The transition to VaaS and similar models poses significant challenges, including consumer education, infrastructure readiness, and regulatory support. OEMs and service providers must focus on clearly communicating the benefits of these new models and building robust, user-friendly platforms for their efficient management. The ultimate goal is to create a more community-oriented approach to transportation, reducing reliance on individual vehicle ownership and promoting sustainable, shared resources. This evolution in vehicle ownership, driven by consumer needs and preferences, marks a pivotal shift towards more integrated and sustainable transportation solutions that could be easily monetized across adjacent transportation industries.
Adapting to a New Era of Automotive Monetization
As the automotive industry shifts towards Electric Vehicles (EVs) and innovative models like Vehicle-as-a-Service (VaaS), the focus on monetization and replacing traditional revenue streams becomes increasingly critical. For Original Equipment Manufacturers (OEMs) and other industry players, this transition is an opportunity to innovate and diversify revenue through data monetization, subscription services, and new mobility solutions. These strategies are essential not only for sustaining profitability but also for staying relevant in a rapidly evolving market.
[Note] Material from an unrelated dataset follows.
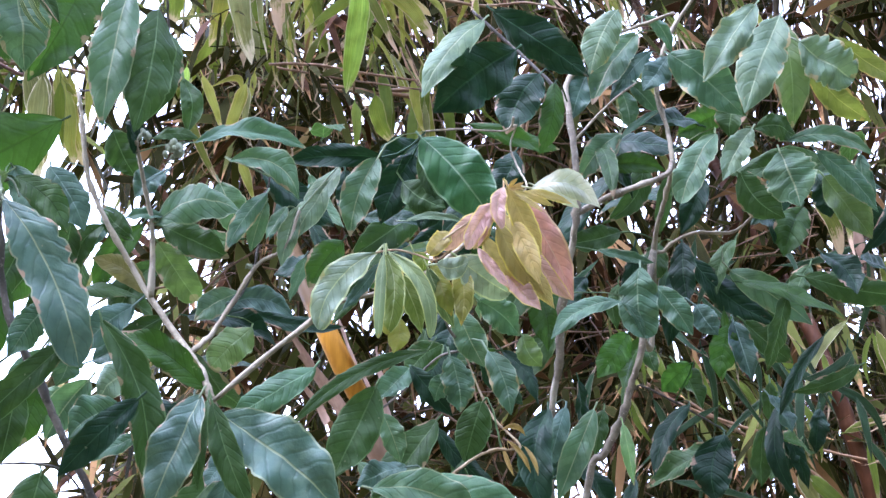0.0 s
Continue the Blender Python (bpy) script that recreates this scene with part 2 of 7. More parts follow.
PALE_VEIN, BROWN = (0.25, 0.28, 0.15), (0.30, 0.19, 0.12)
LEAF = {
    "G": leaf_material("leaf_green", (0.072, 0.136, 0.070), PALE_VEIN, BROWN, 0.3, 0.42, 9.0, None, 0.9, 0.26),
    "GD": leaf_material("leaf_deep_green", (0.037, 0.076, 0.022), (0.12, 0.18, 0.075), BROWN, 0.28, 0.45, 9.0, None, 0.7, 0.17),
    "GB": leaf_material("leaf_fresh_green", (0.040, 0.114, 0.044), (0.20, 0.28, 0.16), BROWN, 0.25, 0.42, 9.0, None, 0.5, 0.25),
    "GV": leaf_material("leaf_vivid_green", (0.050, 0.125, 0.020), (0.02, 0.06, 0.01), BROWN, 0.5),
    "L": leaf_material("leaf_grey_green", (0.122, 0.188, 0.108), (0.28, 0.33, 0.19), (0.30, 0.22, 0.10), 0.25, 0.42, 9.0, None, 0.9, 0.26),
    "LD": leaf_material("leaf_dull_green", (0.064, 0.130, 0.072), (0.18, 0.24, 0.14), (0.30, 0.22, 0.10)),
    "LO": leaf_material("leaf_olive_light", (0.095, 0.150, 0.048), (0.16, 0.22, 0.09), BROWN, 0.4),
    "LG": leaf_material("leaf_light_green", (0.098, 0.196, 0.057), (0.26, 0.36, 0.12), BROWN, 0.35),
    "LG2": leaf_material("leaf_mid_green", (0.066, 0.142, 0.066), (0.16, 0.26, 0.13), BROWN),
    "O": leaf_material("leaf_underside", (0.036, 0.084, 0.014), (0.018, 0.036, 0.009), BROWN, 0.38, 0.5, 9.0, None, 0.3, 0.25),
    # OD: the crown's shade is put into a near-black leaf colour
    "OD": leaf_material("leaf_shade_toned", (0.011, 0.034, 0.015), (0.03, 0.07, 0.03), BROWN, 0.15, 0.4, 9.0, None, 0.25, 0.2),
    "YG": leaf_material("leaf_young_green", (0.170, 0.232, 0.110), (0.32, 0.38, 0.18), (0.35, 0.27, 0.05), 0.35, 0.4, 9.0, (0.42, 0.44, 0.14)),
    "YG2": leaf_material("leaf_young_yellow_green", (0.190, 0.200, 0.040), (0.24, 0.18, 0.06), (0.36, 0.24, 0.05), 0.6),
    "YO": leaf_material("leaf_young_amber", (0.270, 0.195, 0.042), (0.32, 0.25, 0.06), (0.40, 0.22, 0.06), 0.6),
    "YO2": leaf_material("leaf_old_yellow_green", (0.125, 0.148, 0.030), (0.30, 0.30, 0.08), (0.42, 0.24, 0.08), 0.45, 0.42, 9.0, None, 1.0, 0.25),
    "P": leaf_material("leaf_young_pink", (0.480, 0.300, 0.270), (0.40, 0.31, 0.14), (0.42, 0.28, 0.12), 0.3, 0.5, 9.0, (0.56, 0.46, 0.10), 0.6),
    "P2": leaf_material("leaf_young_peach", (0.420, 0.340, 0.140), (0.34, 0.29, 0.09), (0.42, 0.28, 0.12), 0.35, 0.5, 9.0, (0.54, 0.45, 0.10), 0.3),
    "M": leaf_material("leaf_young_mauve", (0.420, 0.215, 0.180), (0.42, 0.28, 0.20), (0.42, 0.28, 0.12), 0.25, 0.45, 9.0, (0.42, 0.30, 0.16), 0.5),
    "YR": leaf_material("leaf_young_olive_gold", (0.320, 0.262, 0.095), (0.40, 0.32, 0.10), (0.40, 0.28, 0.10), 0.4, 0.42, 9.0, (0.60, 0.50, 0.10), 0.4),
    "LR": leaf_material("leaf_soft_green", (0.105, 0.160, 0.060), (0.34, 0.38, 0.16), (0.35, 0.27, 0.05), 0.3, 0.4, 9.0, (0.46, 0.48, 0.18), 0.6),
    "YC": leaf_material("leaf_young_compound", (0.190, 0.185, 0.034), (0.30, 0.26, 0.08), (0.36, 0.22, 0.05), 0.5, 0.42, 9.0, (0.46, 0.44, 0.16), 0.5),
    "YC2": leaf_material("leaf_young_compound_green", (0.120, 0.165, 0.040), (0.26, 0.28, 0.10), (0.36, 0.24, 0.05), 0.45, 0.42, 9.0, (0.42, 0.42, 0.17), 0.5),
    "GC": leaf_material("leaf_cool_green", (0.072, 0.130, 0.096), PALE_VEIN, (0.34, 0.20, 0.12), 0.2, 0.40, 9.0, None, 0.9, 0.34),
    "YL": leaf_material("leaf_young_lime", (0.125, 0.172, 0.034), (0.34, 0.38, 0.16), (0.35, 0.27, 0.05), 0.4, 0.42, 9.0, (0.40, 0.44, 0.18), 0.5),
    "LP": leaf_material("leaf_pale_young", (0.205, 0.270, 0.190), (0.40, 0.44, 0.22), (0.36, 0.28, 0.12), 0.3, 0.45, 9.0, (0.42, 0.47, 0.24), 0.8),
    "YA": leaf_material("leaf_amber_sprig", (0.190, 0.130, 0.034), (0.30, 0.21, 0.07), (0.26, 0.14, 0.05), 0.35),
    "BR": leaf_material("leaf_brown_scale", (0.110, 0.070, 0.034), (0.18, 0.12, 0.06), (0.20, 0.11, 0.05), 0.25),
    # W: light coming through the leaf is put into its pale colour
    "W": leaf_material("leaf_backlit_pale", (0.391, 0.414, 0.333), (0.36, 0.36, 0.22), (0.40, 0.32, 0.18), 0.35),
    "U": leaf_material("leaf_blue_green", (0.054, 0.104, 0.078), (0.14, 0.20, 0.16), BROWN, 0.2, 0.45, 9.0, None, 0.8, 0.25),
    "B": leaf_material("leaf_brown_olive", (0.172, 0.155, 0.063), (0.24, 0.20, 0.10), BROWN, 0.35),
    "D": leaf_material("leaf_dry_amber", (0.300, 0.200, 0.055), (0.45, 0.34, 0.08), (0.22, 0.12, 0.04), 0.3),
}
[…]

The responsibility also extends to policy makers, who must foster an environment that supports this transition, and to consumers, whose preferences will increasingly influence these new business models. As the industry reinvents its approach to monetization in the face of changing technology and consumer expectations, all stakeholders must collaboratively navigate these changes. Embracing this new era of automotive innovation will be key to thriving in a landscape where traditional revenue streams are being reimagined.